JAKARTA, KOMPAS.com — Kepala Kepolisian RI (Kapolri) Jenderal (Pol) Tito Karnavian mengatakan bahwa selama ini kepolisian selalu melakukan evaluasi terkait penanganan terorisme oleh Detasemen Khusus 88 (Densus 88) Antiteror.
Tito menegaskan, upaya pemberantasan terorisme oleh satuan Densus 88 dilakukan berdasarkan pendekatan penegakan hukum dan sesuai dengan prosedur ketetapan yang berlaku.
"Selama ini kami sudah lakukan evaluasi penanganan terorisme dan apresiasi cukup banyak dari banyak pihak," ujar Tito seusai silaturahim Idul Fitri 1437 H Pimpinan Pusat Muhammadiyah di Jakarta, Senin (18/7/2016).
"Kami gunakan pendekatan penegakan hukum sesuai prosedur yang berlaku," kata dia.
Tito juga menuturkan, anggaran pemberantasan terorisme yang dimiliki oleh Polri selalu diaudit secara detail oleh Badan Pemeriksa Keuangan setiap dua sampai tiga bulan.

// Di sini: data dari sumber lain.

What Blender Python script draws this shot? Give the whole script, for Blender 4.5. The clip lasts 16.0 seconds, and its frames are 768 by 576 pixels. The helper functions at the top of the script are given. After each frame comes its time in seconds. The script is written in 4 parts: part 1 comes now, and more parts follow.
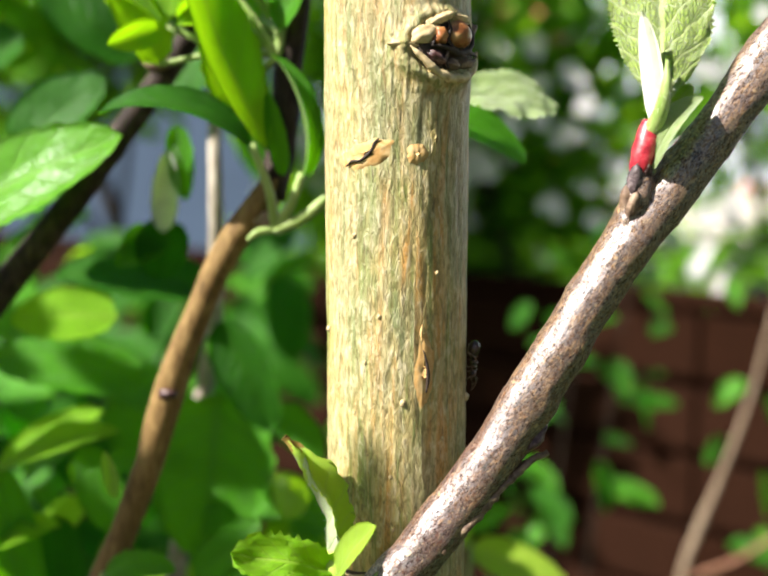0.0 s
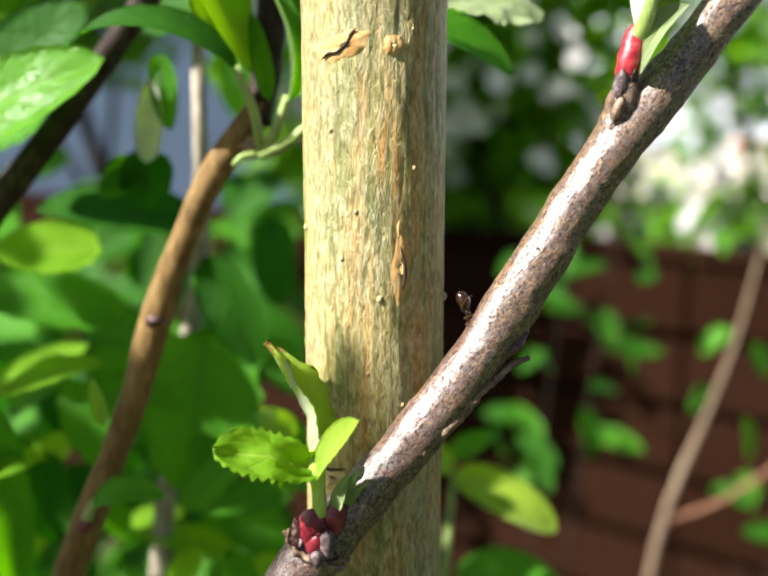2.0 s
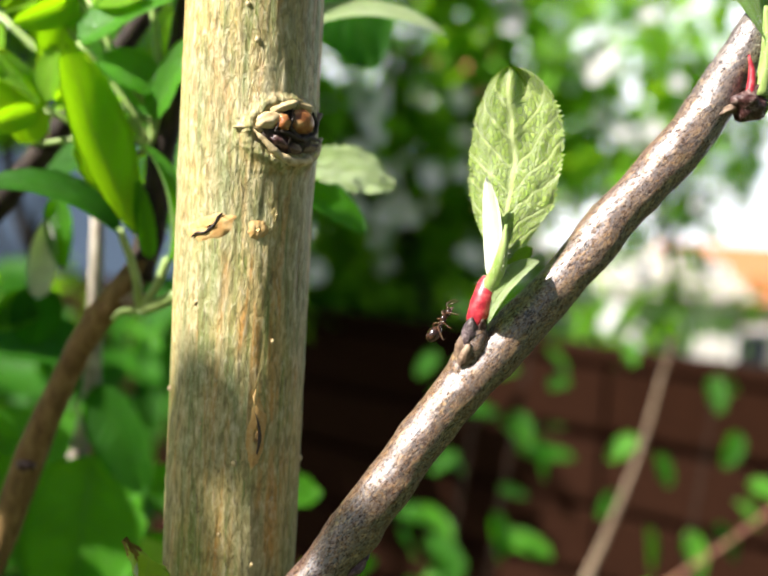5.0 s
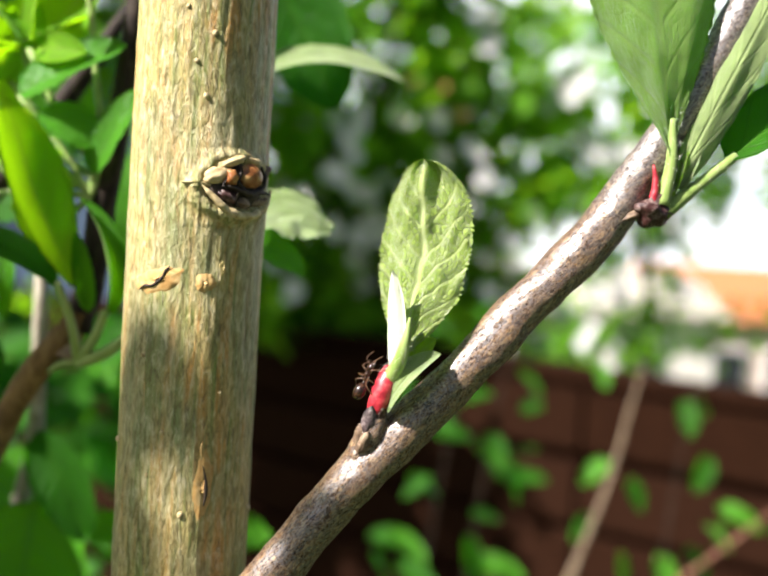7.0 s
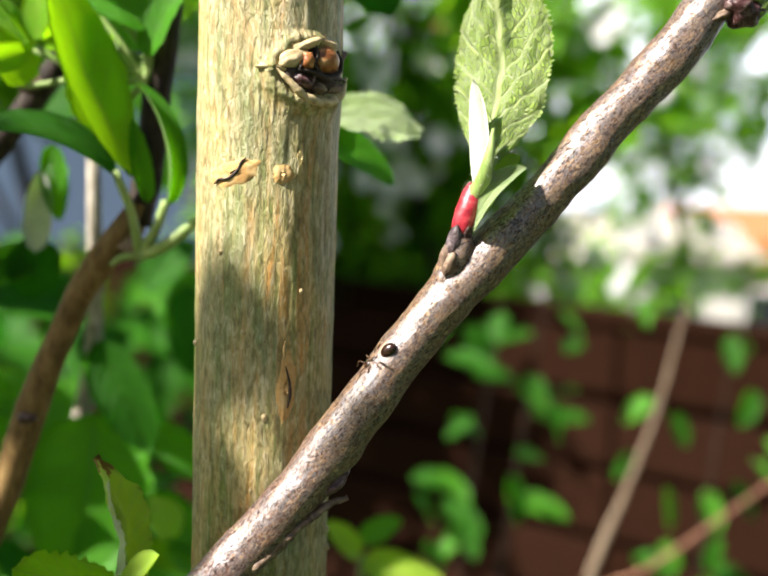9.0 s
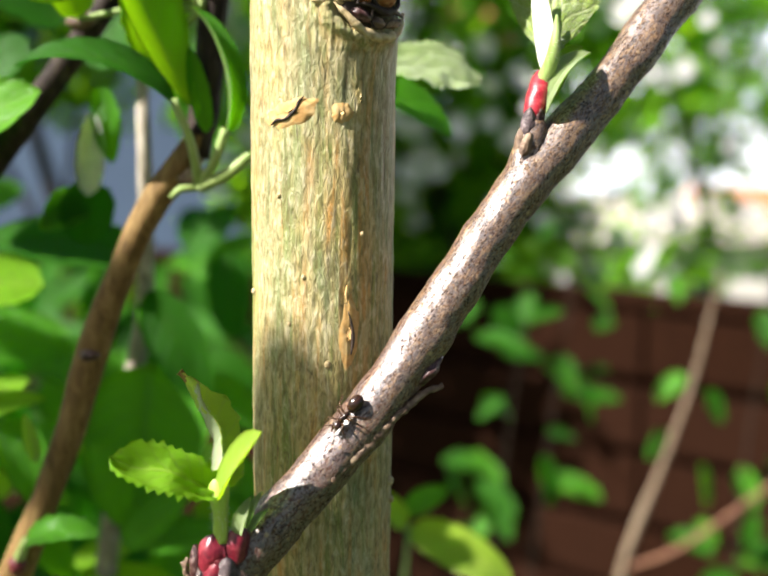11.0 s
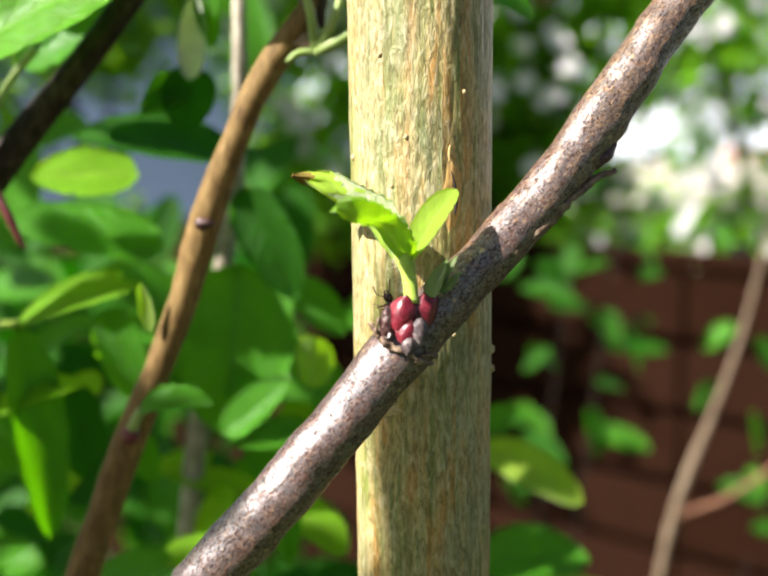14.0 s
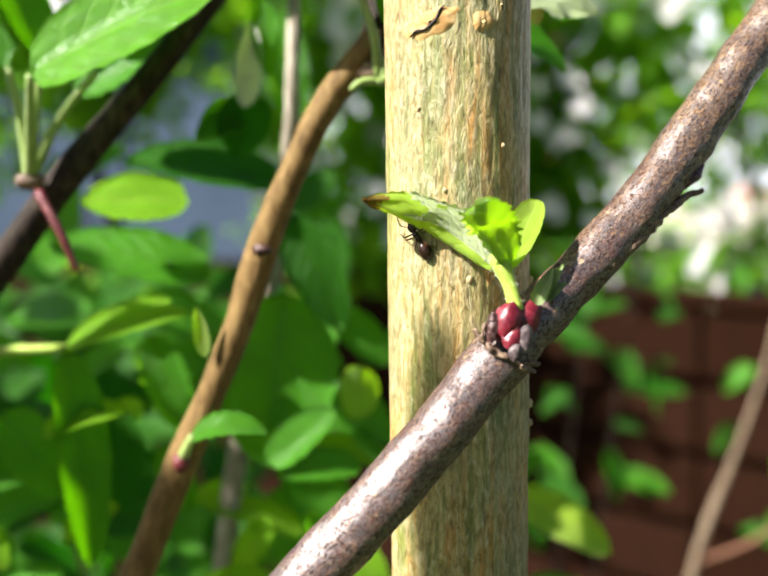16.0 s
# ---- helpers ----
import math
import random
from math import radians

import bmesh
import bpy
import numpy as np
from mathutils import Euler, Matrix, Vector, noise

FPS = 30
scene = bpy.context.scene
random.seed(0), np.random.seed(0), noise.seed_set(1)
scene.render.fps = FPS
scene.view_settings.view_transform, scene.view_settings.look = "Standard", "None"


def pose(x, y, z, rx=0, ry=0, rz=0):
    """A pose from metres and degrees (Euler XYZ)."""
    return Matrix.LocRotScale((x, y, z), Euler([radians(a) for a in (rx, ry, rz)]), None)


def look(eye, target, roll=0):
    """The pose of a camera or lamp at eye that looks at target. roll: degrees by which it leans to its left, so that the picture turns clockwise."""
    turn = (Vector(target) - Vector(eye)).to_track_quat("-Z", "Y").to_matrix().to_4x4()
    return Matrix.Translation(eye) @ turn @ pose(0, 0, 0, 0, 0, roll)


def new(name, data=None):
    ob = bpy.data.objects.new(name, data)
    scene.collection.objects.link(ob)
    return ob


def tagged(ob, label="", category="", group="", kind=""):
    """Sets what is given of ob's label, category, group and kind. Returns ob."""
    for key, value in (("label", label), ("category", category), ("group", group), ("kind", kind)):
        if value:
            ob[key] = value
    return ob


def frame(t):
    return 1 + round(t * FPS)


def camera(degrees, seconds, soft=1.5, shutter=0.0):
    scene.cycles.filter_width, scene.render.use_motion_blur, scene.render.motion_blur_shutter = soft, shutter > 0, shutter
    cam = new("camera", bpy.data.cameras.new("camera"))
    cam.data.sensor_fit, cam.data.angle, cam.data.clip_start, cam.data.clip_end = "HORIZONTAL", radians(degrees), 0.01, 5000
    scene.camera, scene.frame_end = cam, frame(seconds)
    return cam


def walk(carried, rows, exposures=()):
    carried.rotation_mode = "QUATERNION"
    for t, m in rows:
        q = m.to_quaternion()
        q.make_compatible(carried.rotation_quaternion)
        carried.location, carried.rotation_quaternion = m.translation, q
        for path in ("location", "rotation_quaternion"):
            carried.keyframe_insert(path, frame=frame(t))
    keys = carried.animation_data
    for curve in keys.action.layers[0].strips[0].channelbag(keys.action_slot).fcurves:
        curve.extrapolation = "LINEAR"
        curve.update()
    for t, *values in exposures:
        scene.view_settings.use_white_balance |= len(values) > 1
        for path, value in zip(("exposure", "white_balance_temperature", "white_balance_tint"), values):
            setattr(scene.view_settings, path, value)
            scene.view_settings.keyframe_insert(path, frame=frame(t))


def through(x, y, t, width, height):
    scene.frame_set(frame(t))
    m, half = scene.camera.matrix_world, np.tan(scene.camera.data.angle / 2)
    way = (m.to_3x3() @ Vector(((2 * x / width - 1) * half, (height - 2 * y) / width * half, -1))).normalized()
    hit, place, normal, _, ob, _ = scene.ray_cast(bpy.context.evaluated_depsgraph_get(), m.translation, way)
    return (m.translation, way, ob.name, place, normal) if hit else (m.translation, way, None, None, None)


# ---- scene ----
# Lengths in the building code are millimetres; z = 0.8 m is about the camera's height over the terrace.
cam = camera(45, 16.0, soft=2.0)
cam.data.dof.use_dof = True
cam.data.dof.focus_distance = 0.092
cam.data.dof.aperture_fstop = 19.5

# seconds, eye (m), yaw to the right, pitch, lean (degrees)
PATH = [
    (0, -0.00570, -0.09856, 0.79814, 2.521, -7.015, 0.021),
    (0.5, -0.00426, -0.09893, 0.79674, 3.112, -7.877, 0.265),
    (1, -0.00327, -0.10060, 0.79576, 3.265, -8.133, 0.528),
    (1.5, -0.00403, -0.09955, 0.79384, 3.033, -8.492, -0.060),
    (2, -0.00447, -0.09915, 0.79198, 3.182, -9.642, 0.121),
    (2.5, -0.00498, -0.09802, 0.79388, 3.855, -9.852, 0.737),
    (3, -0.00467, -0.09851, 0.79415, 4.051, -9.602, 1.007),
    (3.5, -0.00217, -0.10099, 0.79776, 5.714, -7.433, 2.358),
    (4, 0.00023, -0.10385, 0.80148, 6.616, -5.720, 3.293),
    (6.5, 0.00486, -0.10585, 0.80286, 8.214, -3.637, 3.164),
    (7, 0.00573, -0.10635, 0.80623, 8.503, -3.223, 3.697),
    (7.5, 0.00400, -0.10463, 0.80448, 7.752, -4.438, 2.911),
    (8, 0.00253, -0.10294, 0.80260, 7.353, -5.359, 2.666),
    (10.5, -0.00196, -0.09967, 0.79546, 5.917, -6.778, 0.916),
    (11, -0.00309, -0.09883, 0.79416, 5.572, -6.958, 0.620),
    (11.5, -0.00374, -0.09860, 0.79120, 4.970, -7.676, -0.014),
    (12, -0.00554, -0.09835, 0.78925, 4.703, -8.089, -0.035),
    (12.5, -0.00569, -0.09928, 0.78861, 4.943, -8.142, -0.075),
    (13, -0.00763, -0.09863, 0.78647, 4.070, -8.372, -0.802),
    (13.5, -0.00894, -0.09911, 0.78452, 3.907, -8.740, -0.504),
    (14, -0.01016, -0.09909, 0.78323, 3.500, -8.762, -0.712),
    (14.5, -0.01058, -0.09863, 0.78192, 3.159, -8.709, -1.320),
    (15, -0.01204, -0.09827, 0.78183, 2.984, -8.132, -1.298),
    (15.5, -0.01200, -0.09853, 0.78183, 3.103, -7.800, -1.069),
    (16, -0.01263, -0.09796, 0.78467, 2.746, -6.384, -0.730),
]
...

Hasil yang dikeluarkan oleh BPK pun, kata Tito, wajar tanpa ada catatan.
Dia juga menampik kabar bahwa selama ini Densus 88 telah menerima anggaran pemberantasan terorisme dari luar negeri.
Menurut Tito, anggaran yang digunakan Densus 88 telah dipertanggungjawabkan secara jelas dan bersumber dari pemerintah.
"Soal anggaran, itu sudah diperiksa oleh BPK secara detail 2-3, baik di BNPT maupun Densus 88. Hasilnya wajar tanpa pengecualian, tanpa catatan apa pun. Artinya, tidak ada masalah dan tidak ada anggaran dari luar negeri seperti apa yang disampaikan," ucapnya.
Sebelumnya, Komisi Nasional Hak Asasi Manusia (Komnas HAM) resmi membentuk Tim Evaluasi Pemberantasan Terorisme.
Tim yang beranggotakan 13 orang ini akan memberikan evaluasi terkait upaya pencegahan dan penanggulangan terorisme di Indonesia yang dilakukan oleh Badan Nasional Penanggulangan Terorisme (BNPT) dan Densus 88.
Komisioner Komnas HAM Hafid Abbas mengatakan, tim ini terbentuk sesuai amanat Undang-Undang HAM No 39/1999 dan sejumlah undang-undang terkait lainnya.
Selain itu, juga panduan penanganan terorisme yang dipublikasikan oleh Dewan I-HAM PBB (Fact Sheet No 32) yang menekankan bahwa penanganan terorisme harus dilakukan dengan menjunjung tinggi prinsip-prinsip universal hak asasi manusia meskipun seseorang telah diduga sebagai teroris.
(Baca: Komnas HAM Resmi Bentuk Tim Evaluasi Penanganan Terorisme)
"Tim ini terbentuk sesuai mandat, tujuannya memberikan evaluasi terkait penanganan terorisme apakah sudah sesuai dengan prinsip penegakan moralitas hukum, prinsip penegakan hak asasi manusia, prinsip kejujuran, serta transparansi proses penanganan terorisme itu sendiri," ujar Hafid di kantor Pimpinan Pusat Muhammadiyah, Jakarta Pusat, Jumat (15/7/2016).